Source data ::
+===+
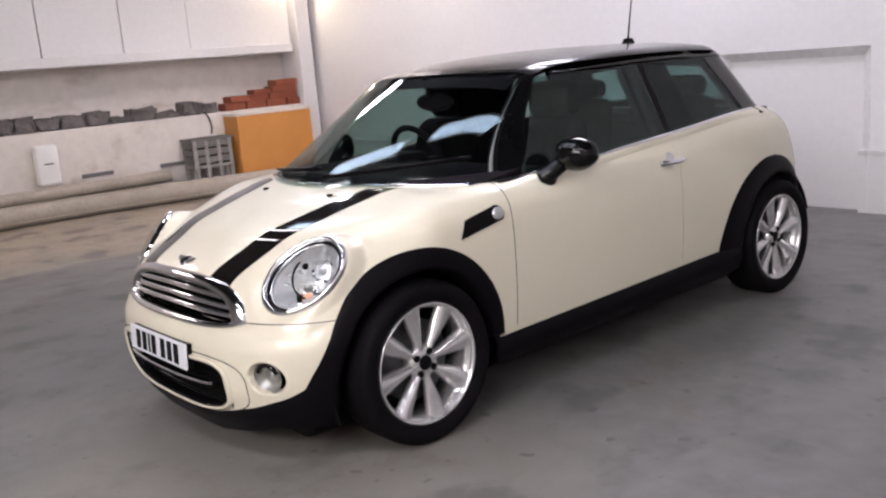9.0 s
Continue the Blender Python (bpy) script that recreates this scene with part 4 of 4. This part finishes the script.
def floor_material():
    """Grey floor paint with stains, wearing to bare beige concrete at both ends of the bay; some light is painted in.
    """
    m = mat("concrete_floor", (0.166, 0.160, 0.163), 0.50, vary=0.17, scale=1.1, fine=9, bump=0.05)
    nt = m.node_tree
    b = nt.nodes["Principled BSDF"]
    base = b.inputs["Base Color"].links[0].from_socket
    tc = nt.nodes.new("ShaderNodeTexCoord")
    sep = nt.nodes.new("ShaderNodeSeparateXYZ")
    nt.links.new(tc.outputs["Object"], sep.inputs[0])
    edge = nt.nodes.new("ShaderNodeTexNoise")
    edge.inputs["Scale"].default_value, edge.inputs["Detail"].default_value = 0.8, 8
    nt.links.new(tc.outputs["Object"], edge.inputs["Vector"])

    def ramp(value, lo, hi):
        n = nt.nodes.new("ShaderNodeMapRange")
        n.interpolation_type = "SMOOTHSTEP"
        n.inputs["From Min"].default_value, n.inputs["From Max"].default_value = lo, hi
        nt.links.new(value, n.inputs["Value"])
        return n.outputs[0]

    def maths(op, a, c):
        n = nt.nodes.new("ShaderNodeMath")
        n.operation = op
        for k, q in enumerate((a, c)):
            if isinstance(q, (int, float)):
                n.inputs[k].default_value = q
            else:
                nt.links.new(q, n.inputs[k])
        return n.outputs[0]

    def blend(fac, a, colour):
        n = nt.nodes.new("ShaderNodeMix")
        n.data_type = "RGBA"
        nt.links.new(fac, n.inputs[0])
        nt.links.new(a, n.inputs[6])
        if isinstance(colour, tuple):
            n.inputs[7].default_value = (*colour, 1)
        else:
            nt.links.new(colour, n.inputs[7])
        return n.outputs[2]

    wob = maths("MULTIPLY", maths("SUBTRACT", edge.outputs["Fac"], 0.5), 1.6)
    px = maths("ADD", sep.outputs["X"], wob)
    py = maths("ADD", sep.outputs["Y"], wob)
    rag = nt.nodes.new("ShaderNodeTexNoise")
    rag.inputs["Scale"].default_value, rag.inputs["Detail"].default_value, rag.inputs["Roughness"].default_value = 3.5, 10, 0.7
    nt.links.new(tc.outputs["Object"], rag.inputs["Vector"])
    ex = maths("ADD", sep.outputs["X"], maths("MULTIPLY", maths("SUBTRACT", rag.outputs["Fac"], 0.5), 0.55))
    left = ramp(maths("MULTIPLY", ex, -1.0), 4.16, 4.26)
    right = ramp(maths("ADD", ex, maths("MULTIPLY", maths("SUBTRACT", edge.outputs["Fac"], 0.5), 1.2)), 4.25, 4.55)
    tone = ramp(rag.outputs["Fac"], 0.36, 0.64)
    col = blend(maths("MULTIPLY", right, 0.75), base, (0.205, 0.182, 0.150))
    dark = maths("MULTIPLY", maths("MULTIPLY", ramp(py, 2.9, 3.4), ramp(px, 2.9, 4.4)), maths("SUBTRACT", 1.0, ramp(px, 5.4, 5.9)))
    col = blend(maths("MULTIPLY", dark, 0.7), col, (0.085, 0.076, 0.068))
    # light painted in: pale pool before the nose, dimmer band on the west side
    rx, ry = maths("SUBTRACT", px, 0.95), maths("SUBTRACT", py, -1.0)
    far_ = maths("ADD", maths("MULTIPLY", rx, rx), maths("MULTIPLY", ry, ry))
    light_pool = maths("SUBTRACT", 1.0, ramp(far_, 0.35, 2.2))
    col = blend(maths("MULTIPLY", light_pool, 0.80), col, (0.258, 0.236, 0.215))
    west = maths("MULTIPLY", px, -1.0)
    dim_band = maths("MULTIPLY", ramp(west, 0.6, 1.4), maths("SUBTRACT", 1.0, ramp(west, 2.6, 3.4)))
    col = blend(maths("MULTIPLY", dim_band, 0.6), col, (0.118, 0.116, 0.122))
    sand = nt.nodes.new("ShaderNodeMix")
    sand.data_type = "RGBA"
    nt.links.new(tone, sand.inputs[0])
    sand.inputs[6].default_value, sand.inputs[7].default_value = (0.28, 0.235, 0.19, 1), (0.42, 0.35, 0.275, 1)
    col = blend(left, col, sand.outputs[2])
    # brown tide marks and paler scuffs
    col = blend(maths("MULTIPLY", ramp(rag.outputs["Fac"], 0.53, 0.62), maths("MULTIPLY", ramp(edge.outputs["Fac"], 0.42, 0.58), 0.45)), col, (0.165, 0.142, 0.118))
    # dark blotches and specks
    sp = nt.nodes.new("ShaderNodeTexNoise")
    sp.inputs["Scale"].default_value, sp.inputs["Detail"].default_value = 2.3, 10
    nt.links.new(tc.outputs["Object"], sp.inputs["Vector"])
    col = blend(maths("MULTIPLY", ramp(sp.outputs["Fac"], 0.52, 0.66), 0.60), col, (0.080, 0.079, 0.080))
    s2 = nt.nodes.new("ShaderNodeTexNoise")
    s2.inputs["Scale"].default_value, s2.inputs["Detail"].default_value = 11.0, 4
    nt.links.new(tc.outputs["Object"], s2.inputs["Vector"])
    col = blend(maths("MULTIPLY", ramp(s2.outputs["Fac"], 0.64, 0.72), 0.60), col, (0.07, 0.068, 0.066))
    s3 = nt.nodes.new("ShaderNodeTexNoise")
    s3.inputs["Scale"].default_value, s3.inputs["Detail"].default_value = 0.55, 6
    nt.links.new(tc.outputs["Object"], s3.inputs["Vector"])
    col = blend(maths("MULTIPLY", ramp(s3.outputs["Fac"], 0.48, 0.68), 0.40), col, (0.235, 0.226, 0.222))
    nt.links.new(col, b.inputs["Base Color"])
    rr = maths("ADD", maths("MULTIPLY", sp.outputs["Fac"], 0.35), 0.30)
    nt.links.new(rr, b.inputs["Roughness"])
    return m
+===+
What needs to be done :: All the lines above are to be given again exactly as they read, with the pictures removed.

Result below ::
9.0 s
Continue the Blender Python (bpy) script that recreates this scene with part 4 of 4. This part finishes the script.
def floor_material():
    """Grey floor paint with stains, wearing to bare beige concrete at both ends of the bay; some light is painted in.
    """
    m = mat("concrete_floor", (0.166, 0.160, 0.163), 0.50, vary=0.17, scale=1.1, fine=9, bump=0.05)
    nt = m.node_tree
    b = nt.nodes["Principled BSDF"]
    base = b.inputs["Base Color"].links[0].from_socket
    tc = nt.nodes.new("ShaderNodeTexCoord")
    sep = nt.nodes.new("ShaderNodeSeparateXYZ")
    nt.links.new(tc.outputs["Object"], sep.inputs[0])
    edge = nt.nodes.new("ShaderNodeTexNoise")
    edge.inputs["Scale"].default_value, edge.inputs["Detail"].default_value = 0.8, 8
    nt.links.new(tc.outputs["Object"], edge.inputs["Vector"])

    def ramp(value, lo, hi):
        n = nt.nodes.new("ShaderNodeMapRange")
        n.interpolation_type = "SMOOTHSTEP"
        n.inputs["From Min"].default_value, n.inputs["From Max"].default_value = lo, hi
        nt.links.new(value, n.inputs["Value"])
        return n.outputs[0]

    def maths(op, a, c):
        n = nt.nodes.new("ShaderNodeMath")
        n.operation = op
        for k, q in enumerate((a, c)):
            if isinstance(q, (int, float)):
                n.inputs[k].default_value = q
            else:
                nt.links.new(q, n.inputs[k])
        return n.outputs[0]

    def blend(fac, a, colour):
        n = nt.nodes.new("ShaderNodeMix")
        n.data_type = "RGBA"
        nt.links.new(fac, n.inputs[0])
        nt.links.new(a, n.inputs[6])
        if isinstance(colour, tuple):
            n.inputs[7].default_value = (*colour, 1)
        else:
            nt.links.new(colour, n.inputs[7])
        return n.outputs[2]

    wob = maths("MULTIPLY", maths("SUBTRACT", edge.outputs["Fac"], 0.5), 1.6)
    px = maths("ADD", sep.outputs["X"], wob)
    py = maths("ADD", sep.outputs["Y"], wob)
    rag = nt.nodes.new("ShaderNodeTexNoise")
    rag.inputs["Scale"].default_value, rag.inputs["Detail"].default_value, rag.inputs["Roughness"].default_value = 3.5, 10, 0.7
    nt.links.new(tc.outputs["Object"], rag.inputs["Vector"])
    ex = maths("ADD", sep.outputs["X"], maths("MULTIPLY", maths("SUBTRACT", rag.outputs["Fac"], 0.5), 0.55))
    left = ramp(maths("MULTIPLY", ex, -1.0), 4.16, 4.26)
    right = ramp(maths("ADD", ex, maths("MULTIPLY", maths("SUBTRACT", edge.outputs["Fac"], 0.5), 1.2)), 4.25, 4.55)
    tone = ramp(rag.outputs["Fac"], 0.36, 0.64)
    col = blend(maths("MULTIPLY", right, 0.75), base, (0.205, 0.182, 0.150))
    dark = maths("MULTIPLY", maths("MULTIPLY", ramp(py, 2.9, 3.4), ramp(px, 2.9, 4.4)), maths("SUBTRACT", 1.0, ramp(px, 5.4, 5.9)))
    col = blend(maths("MULTIPLY", dark, 0.7), col, (0.085, 0.076, 0.068))
    # light painted in: pale pool before the nose, dimmer band on the west side
    rx, ry = maths("SUBTRACT", px, 0.95), maths("SUBTRACT", py, -1.0)
    far_ = maths("ADD", maths("MULTIPLY", rx, rx), maths("MULTIPLY", ry, ry))
    light_pool = maths("SUBTRACT", 1.0, ramp(far_, 0.35, 2.2))
    col = blend(maths("MULTIPLY", light_pool, 0.80), col, (0.258, 0.236, 0.215))
    west = maths("MULTIPLY", px, -1.0)
    dim_band = maths("MULTIPLY", ramp(west, 0.6, 1.4), maths("SUBTRACT", 1.0, ramp(west, 2.6, 3.4)))
    col = blend(maths("MULTIPLY", dim_band, 0.6), col, (0.118, 0.116, 0.122))
    sand = nt.nodes.new("ShaderNodeMix")
    sand.data_type = "RGBA"
    nt.links.new(tone, sand.inputs[0])
    sand.inputs[6].default_value, sand.inputs[7].default_value = (0.28, 0.235, 0.19, 1), (0.42, 0.35, 0.275, 1)
    col = blend(left, col, sand.outputs[2])
    # brown tide marks and paler scuffs
    col = blend(maths("MULTIPLY", ramp(rag.outputs["Fac"], 0.53, 0.62), maths("MULTIPLY", ramp(edge.outputs["Fac"], 0.42, 0.58), 0.45)), col, (0.165, 0.142, 0.118))
    # dark blotches and specks
    sp = nt.nodes.new("ShaderNodeTexNoise")
    sp.inputs["Scale"].default_value, sp.inputs["Detail"].default_value = 2.3, 10
    nt.links.new(tc.outputs["Object"], sp.inputs["Vector"])
    col = blend(maths("MULTIPLY", ramp(sp.outputs["Fac"], 0.52, 0.66), 0.60), col, (0.080, 0.079, 0.080))
    s2 = nt.nodes.new("ShaderNodeTexNoise")
    s2.inputs["Scale"].default_value, s2.inputs["Detail"].default_value = 11.0, 4
    nt.links.new(tc.outputs["Object"], s2.inputs["Vector"])
    col = blend(maths("MULTIPLY", ramp(s2.outputs["Fac"], 0.64, 0.72), 0.60), col, (0.07, 0.068, 0.066))
    s3 = nt.nodes.new("ShaderNodeTexNoise")
    s3.inputs["Scale"].default_value, s3.inputs["Detail"].default_value = 0.55, 6
    nt.links.new(tc.outputs["Object"], s3.inputs["Vector"])
    col = blend(maths("MULTIPLY", ramp(s3.outputs["Fac"], 0.48, 0.68), 0.40), col, (0.235, 0.226, 0.222))
    nt.links.new(col, b.inputs["Base Color"])
    rr = maths("ADD", maths("MULTIPLY", sp.outputs["Fac"], 0.35), 0.30)
    nt.links.new(rr, b.inputs["Roughness"])
    return m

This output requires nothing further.